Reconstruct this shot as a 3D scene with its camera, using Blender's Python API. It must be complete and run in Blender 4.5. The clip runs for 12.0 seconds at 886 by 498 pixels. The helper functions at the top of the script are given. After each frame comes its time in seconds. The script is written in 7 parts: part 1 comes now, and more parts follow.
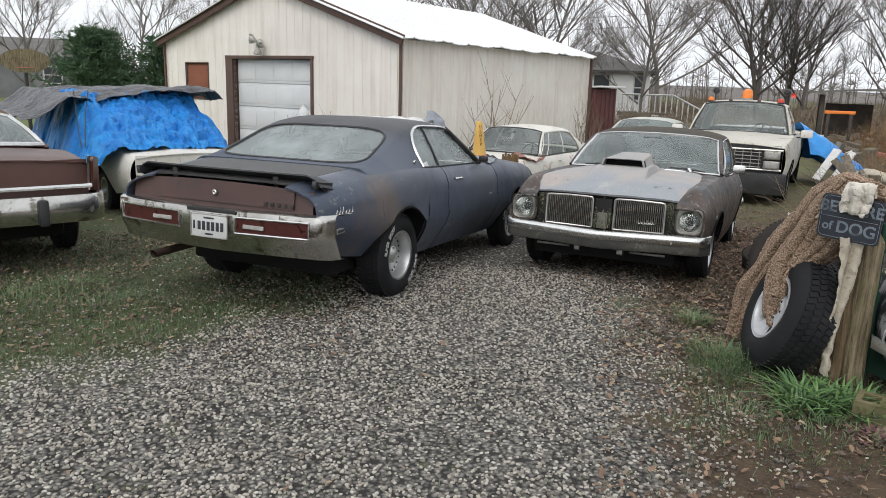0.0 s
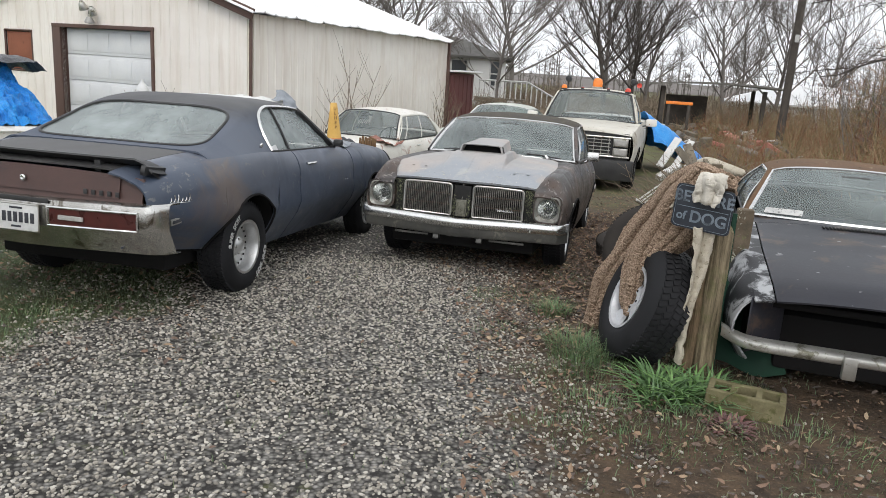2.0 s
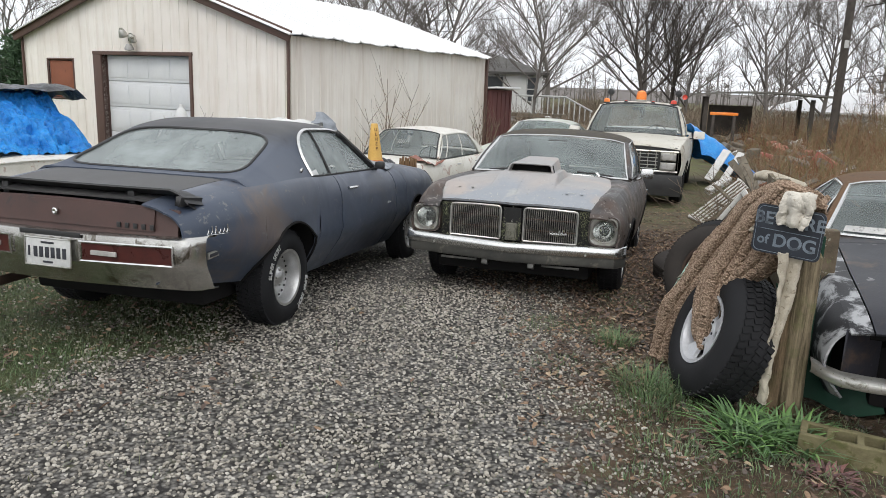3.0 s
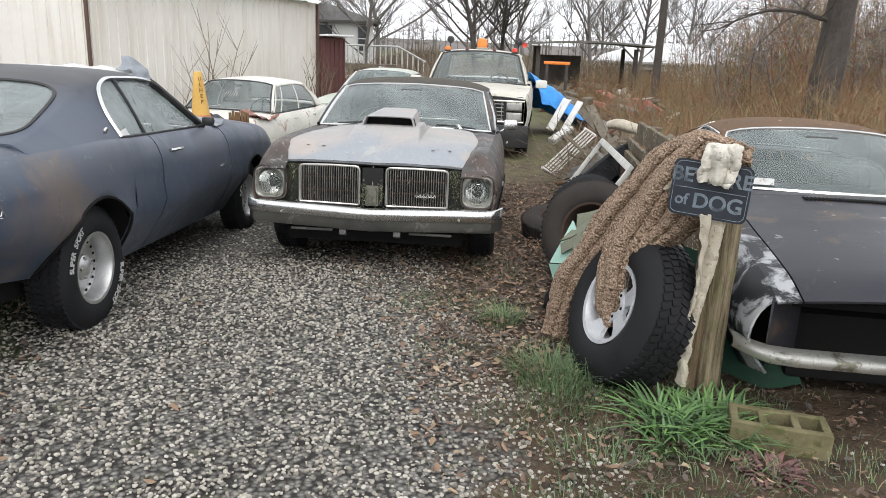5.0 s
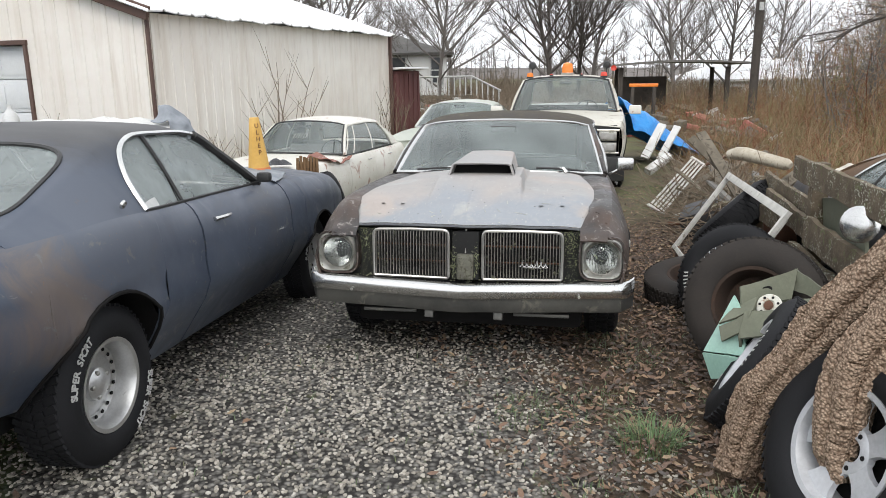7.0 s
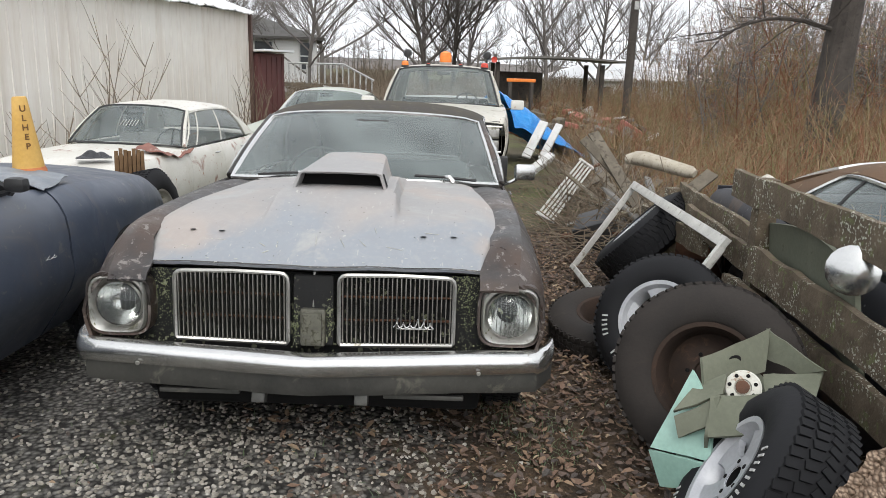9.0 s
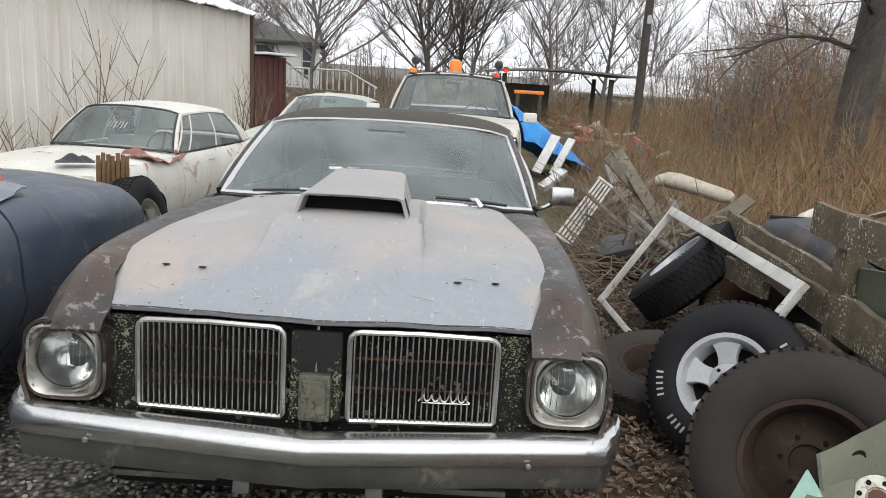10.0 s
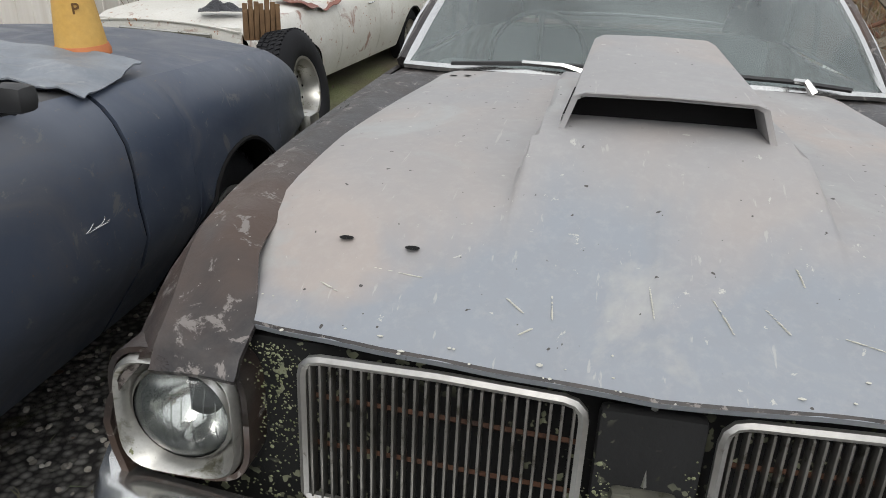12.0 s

━━━━━━━━

▸ What the exercise asks:
The pictures should not be reproduced; quote all of the other material exactly.

▸ Solution:
Reconstruct this shot as a 3D scene with its camera, using Blender's Python API. It must be complete and run in Blender 4.5. The clip runs for 12.0 seconds at 886 by 498 pixels. The helper functions at the top of the script are given. After each frame comes its time in seconds. The script is written in 7 parts: part 1 comes now, and more parts follow.
0.0 s
2.0 s
3.0 s
5.0 s
7.0 s
9.0 s
10.0 s
12.0 s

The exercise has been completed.